We have heard this gramophone record played many times. I am a little puzzled. Will the right hon. Gentleman explain what he is trying to justify? Is he trying to justify the 31 original capital transfer tax clauses or the 42 new ones? There is a difference. Which is he trying to justify?

Mr. Barnett

I shall justify both. The hon. Member made no further point than he did in his previous intervention. He said nothing new, which is unusual for him, because he usually does in his interventions. I am sorry that he felt it necessary to intervene at the point he did.

In these debates I said—and my hon. Friend the present Minister for Transport said—that it never was our intention to harm productive assets. It is not our intention now. We said that we would have a general review of capital transfer tax as we saw it settling into our tax structure. When there is a major change in our whole capital taxation structure by way of the removal of estate duty and the introduction of capital transfer tax, it is not too surprising that there should be a need to review the situation.

I do not apologise because, following that review, we came to the conclusion that it might be right to make certain additional reliefs—although when I heard the hon. Member for Blaby paraphrasing my remarks in Committee I was near to being persuaded that I had got this clause wrong. He was near to persuading me to tell my hon. Friends to vote against the clause. On reflection, I think there is a case for a further concession, but it is a matter of balance.

The hon. Member rightly referred to what I said, and I do not withdraw any words that I used then. It is basically unfair that one man should happen to have £250,000 in one asset—ICI shares, or whatever—and another man £250,000 in a small company and that there should be different levels of taxation for the two. On the other hand, one has to have a balance in not wanting to harm productive assets. I said that at the time. The hon. Member quoted me selectively.

Mr. Cecil Parkinson (Hertfordshire, South)

rose—

Mr. Barnett

The hon. Member for Hertfordshire, South (Mr. Parkinson) is getting as bad as the hon. Member for Blaby.

Mr. Parkinson

I regard that as a compliment.

Does the right hon. Gentleman now accept that all these exemptions under estate duty, which he persisted in describing as loopholes, were designed for just the same reason—to allow productive assets not to be penalised? Why is it so to be admired that he is introducing loopholes under capital transfer tax whereas under estate duty he was continually talking about closing them? He is making loopholes now.

Mr. Barnett

Because the hon. Member is sitting next to the hon. Member for Blaby he finds it difficult to listen. This is a matter of getting the balance right between equity, on the one hand, and helping small businesses, on the other. I am not pretending that I may not have gone slightly too far; listening to my remarks being referred to by the hon. Member, I find it possible that I may have gone too far.

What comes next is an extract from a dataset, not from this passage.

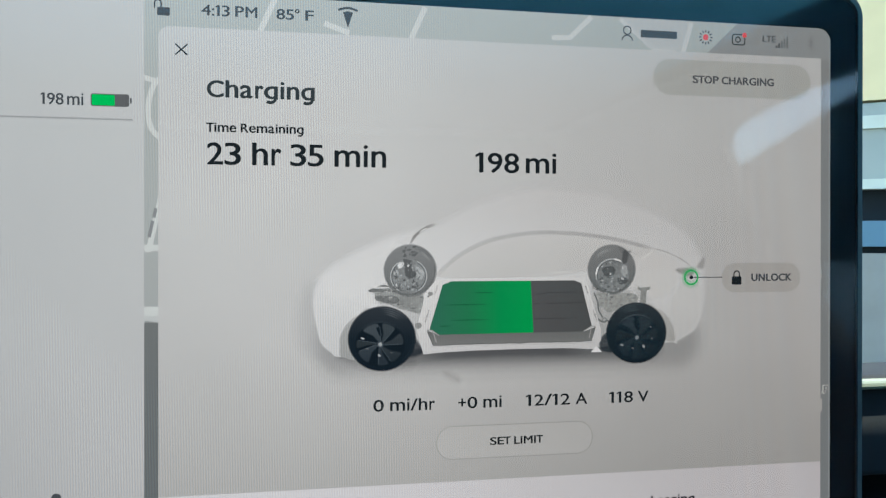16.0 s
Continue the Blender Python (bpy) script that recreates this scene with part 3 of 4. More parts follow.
# status bar over the map
shape("unlocked_icon", slab(-3.9, -0.4, 115.6, 118.0, 0.3), INK_SOFT, 4)
line("unlocked_icon", [[(-4.6, 117.6), *arc(-3.7, 119.2, 0.9, 0.9, 180, 0, 10), (-2.8, 118.0)]], 0.42, INK_SOFT, 4)
words("4:13 PM", 8.5, 24.3, 116.3, 3.1, INK_SOFT, 4, 0.03)
words("85\u00b0 F", 30.0, 40.8, 116.3, 3.0, INK_SOFT, 4, 0.034)
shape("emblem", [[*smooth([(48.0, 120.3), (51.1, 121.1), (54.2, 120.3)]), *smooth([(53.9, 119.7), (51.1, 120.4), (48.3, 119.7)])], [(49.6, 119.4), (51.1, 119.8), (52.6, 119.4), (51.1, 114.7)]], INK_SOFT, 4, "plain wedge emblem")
line("profile_icon", [oval(140.95, 118.6, 1.3, n=20)], 0.4, INK_SOFT, 4, closed=True)
line("profile_icon", [arc(140.95, 115.3, 1.8, 1.7, 0, 180, 14)], 0.4, INK_SOFT, 4)
shape("profile_name_bar", slab(145.6, 158.3, 116.6, 119.0, 0.3), INK_SOFT, 4)
shape("sentry_icon", oval(168.5, 117.7, 1.0, n=20), RED, 4)
line("sentry_icon", [[(168.5 + 1.6 * math.cos(a * math.tau / 12), 117.7 + 1.6 * math.sin(a * math.tau / 12)), (168.5 + 2.4 * math.cos(a * math.tau / 12), 117.7 + 2.4 * math.sin(a * math.tau / 12))] for a in range(12)], 0.42, INK_SOFT, 4)
line("dashcam_icon", [slab(178.1, 182.6, 115.8, 119.2, 0.8)], 0.42, INK_SOFT, 4, closed=True)
line("dashcam_icon", [oval(180.1, 117.5, 0.85, n=20)], 0.42, INK_SOFT, 4, closed=True)
shape("dashcam_dot", oval(182.5, 119.1, 0.85, n=20), RED, 5)
words("LTE", 189.2, 194.1, 117.2, 2.1, lit("network_grey", (92, 97, 101)), 4, 0.05)
for k in range(5):
    shape("signal_bar", slab(193.9 + k, 194.6 + k, 115.4, 116.2 + 0.8 * k), lit("signal_on", (84, 90, 94)) if k < 2 else lit("signal_dim", (114, 120, 122)), 4)
line("wireless_icon", [[(206.0, 116.4), (208.4, 118.8), (207.2, 119.9), (207.2, 115.3), (208.4, 116.4), (206.0, 118.8)]], 0.35, lit("wireless_dim", (124, 129, 131)), 4)

# side view of the car on the card
SHELL_WHITE = lit("drawn_shell", (202, 203, 203), [(211, 212, 212), (208, 209, 209), (201, 201, 200)], "Z", 1.016, 1.067, feathered=True, opacity=0.86)
blur("ground_shadow", slab(42, 166, 10.0, 27, 8), 8.0, lit("drawn_shadow", (134, 135, 135), feathered=True, opacity=0.66), 5)
blur("ground_shadow", slab(55, 152, 12.6, 20, 3.6), 4.4, lit("drawn_deep_shadow", (78, 80, 82), feathered=True, opacity=0.72), 6)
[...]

When the hon. Member says that we are introducing loopholes he does not take into account the substantial difference between capital transfer tax and estate duty, although he has been constantly telling us the difference between the two. Although in Clause 64 we have made some additional reliefs for small businesses, there still remains a substantial difference between capital transfer tax and estate duty.

Dr. Bray

If my right hon. Friend is nearly persuaded, can he imagine the great effect of the eloquence of the hon. Member for Blaby (Mr. Lawson) on the Back Benches? Can my right hon. Friend explain why, from the example he gave of the man owning £250,000-worth of ICI shares, there should not now be a splendid market for small companies worth about £250,000, with the ICI shareholder selling his shares in ICI, buying such a small company, holding it for two years and then selling it again, thus avoiding paying the full rate of CTT?

Mr. Barnett

That is an interesting point. I shall be happy to consider the situation further, particularly in the light of the comments made by the hon. Member for Blaby, who sought to convince me through my own words that perhaps we have gone too far in the matter. That is possible, and I am happy to reconsider.

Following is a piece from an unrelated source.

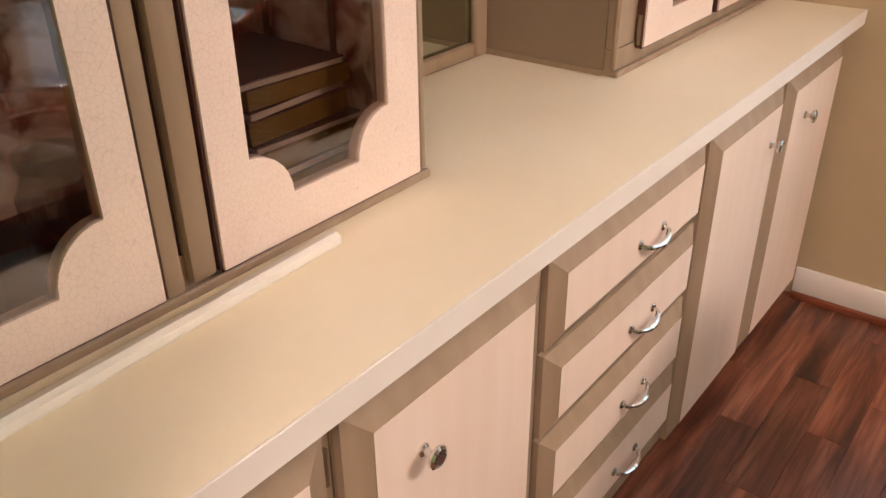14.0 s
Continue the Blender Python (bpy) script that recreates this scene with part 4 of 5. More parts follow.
hook_rack(1.893, "white plastic rack with four small chrome hooks")
hook_rack(1.713, "white plastic rack of chrome hooks with keys")
hb = thing("hair_tie", (0.403, 1.84, 1.85), "dark purple elastic hair ties hanging on hook", "hair tie")
for k, (dy, ww) in enumerate(((0, 0.022), (0.012, 0.024))):
    part("loop", T([(0.395 + 0.012 * k, 1.823 + dy + ww * math.cos(a) * (1 - 0.25 * math.sin(a)), 1.853 + 0.040 * math.sin(a)) for a in [i * math.pi / 14 for i in range(28)]], 0.0092, 10, closed=True), PURPLE, hb)
ky = thing("key_ring", (0.385, 1.93, 1.66), "keys with a round white tag on a ring", "keys")
part("ring", T([(0.385 + 0.013 * math.cos(a), 1.928, 1.694 + 0.015 * math.sin(a)) for a in [i * math.pi / 10 for i in range(20)]], 0.0014, 6, closed=True), CHROME, ky)
part("tag", L([(0.026, 0), (0.027, 0.001), (0.027, 0.003), (0.026, 0.004)], (0.383, 1.936, 1.652), 28, "y"), WHITE_PLASTIC, ky, "round white tag")
bm = L([(0.011, 0), (0.011, 0.002)], (0.386, 1.925, 1.672), 16, "y")
box(bm, 0.3835, 0.3885, 1.923, 1.925, 1.630, 1.664)
part("key", bm, BRASS, ky, "brass key")
part("writing", B(0.366, 0.381, 1.9312, 1.9318, 1.654, 1.660), DARK, ky, smooth=False)
part("writing", B(0.389, 0.402, 1.9312, 1.9318, 1.648, 1.653), DARK, ky, smooth=False)

# ---- kitchen floor things ----
def register(name, x0, x1, y0, y1, mat, label, n_slats, slat=0.19):
    t = thing(name, ((x0 + x1) / 2, (y0 + y1) / 2, 0), label, "floor vent")
    fr = 0.022
    bm = plate_with_holes([(x0, y0), (x1, y0), (x1, y1), (x0, y1)], [[(x0 + fr, y0 + fr), (x1 - fr, y0 + fr), (x1 - fr, y1 - fr), (x0 + fr, y1 - fr)]], lambda u, v, w: (u, v, 0.0005 + w), 0.005)
    part("frame", bm, mat, t)
    part("well", B(x0 + fr, x1 - fr, y0 + fr, y1 - fr, -0.0055, 0.0004), DARK, t)
    for i in range(n_slats):
        y = y0 + fr + (y1 - y0 - 2 * fr) * (i + 0.5) / n_slats
        w = (y1 - y0 - 2 * fr) / n_slats * slat
        part("slat", B(x0 + fr, x1 - fr, y - w, y + w, 0.0006, 0.0045), mat, t, smooth=False)
    for f in (0.28, 0.52, 0.76):
        xc = x0 + (x1 - x0) * f
        part("crossbar", B(xc - 0.0012, xc + 0.0012, y0 + fr, y1 - fr, 0.0007, 0.0036), mat, t)
    return t


register("floor_vent", 2.812, 2.972, 0.645, 0.935, BRONZE, "brown metal floor register in the planks", 20, 0.14)
register("floor_vent", 4.925, 5.095, 0.683, 0.972, WHITE_PLASTIC, "white metal floor register by the wall", 24, 0.27)
bm = plate_with_holes(rounded(1.15, 2.205, 0.955, 1.455, 0.06, 6), [], lambda u, v, w: (u, v, 0.0005 + w), 0.011)
es = [e for e in bm.edges if len(e.link_faces) == 2 and e.calc_face_angle(0) > 1.0 and min(v.co.z for v in e.verts) > 0.008]
bmesh.ops.bevel(bm, geom=es, offset=0.006, segments=3, affect="EDGES", profile=0.5)
single("floor_mat", bm, MAT, "beige plush kitchen mat before the sink", "mat")
tc_ = thing("cabinet", (2.4, 0.0, 0), "dark brown wooden cabinet standing by the opening", "cabinet")
part("body", B(2.1, 2.79, -0.35, 0.31, 0, 0.95, bevel=0.004), WOOD_DARK, tc_)
part("door", B(2.105, 2.785, 0.311, 0.33, 0.08, 0.93, bevel=0.004), WOOD_DARK, tc_)
# both fixtures are out of view; the second is added to carry the fill
for at in (KITCHEN_LAMP, KITCHEN_LAMP_2):
    kl = thing("ceiling_light", at, "round white flush ceiling light, out of view", "ceiling light", "kitchen ceiling lights")
    part("base", L([(0.30, 0.058), (0.31, 0.0), (0.29, -0.004)], at, 32), WHITE_PLASTIC, kl)
    part("diffuser", L([(0.27, -0.006), (0.25, -0.03), (0.15, -0.05), (0.01, -0.055)], at, 32), glow("warm_diffuser", (1, 0.85, 0.66, 1), 3), kl)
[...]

In Clause 64 we seek to fix relief at 30 per cent. of the assets value of the business. The effect of the reduction in tax in practice will be such as almost to eliminate in some cases the tax for very small close companies, and in other cases it will broadly correspond to about 45 per cent. reduction in the rate. That is wider than the estate duty, which was confined to specific detail.

The new relief will be extended to all genuine business assets. My view is that the combination of total reliefs for small businesses under CTT is very substantial. The combination between husband and wife being able to transfer the whole of the assets free of the tax, or split the assets and take advantage of the tax and the way it works, the increase in the annual exemption, the exemption out of income, the interest-free loan, the payments over eight years—all these things will provide substantial relief for small business from the tax. What we are doing in Clause 64 may well be going too far, but it is giving very substantial relief to small businesses.

The right hon. Member for Crosby (Mr. Page) complained—I am not surprised when, having made some relief, there are complaints that one should go further—about the two-year ownership condition. The purpose is to prevent avoidance by deathbed purchases, which were a notorious feature of estate duty, particularly in the case of agricultural land.

The relief will apply to all assets of a farming business, including agricultural land in so far as it does not benefit from relief for agricultural land under Schedule 8 of the Finance Act 1975 as modified by Clause 65 of this Bill. I hope that that will be considered a substantial additional relief.

Mr. Graham Page

The business of providing tenanted property is excluded from this relief. I understand that perhaps if it is tenanted houses, but does it also apply to agricultural land? If one is in the business of providing tenanted agricultural land, does that get relief as a business?

Mr. Barnett

If the right hon. Gentleman is referring to a landlord letting land, the answer is that the relief does not apply, but it does apply to a tenant, who would be entitled to the business relief on tenant's assets.

11.45 p.m.

I was asked a question about forestry on Second Reading. I can tell the Committee that woodlands run as a business equally benefit from the new 30 per cent. reduction, except as regards the timber, to the extent that the deferment of tax is claimed under Schedule 9 of the Finance Act 1975. I hope that those remarks make it clear to the Committee that Clause 64 goes a long way to meet the various commitments and undertakings given in the debate we had during those long days and nights. I hope that the clause will be acceptable to the Committee.

Question put and agreed to.

Clause 64 ordered to stand part of the Bill.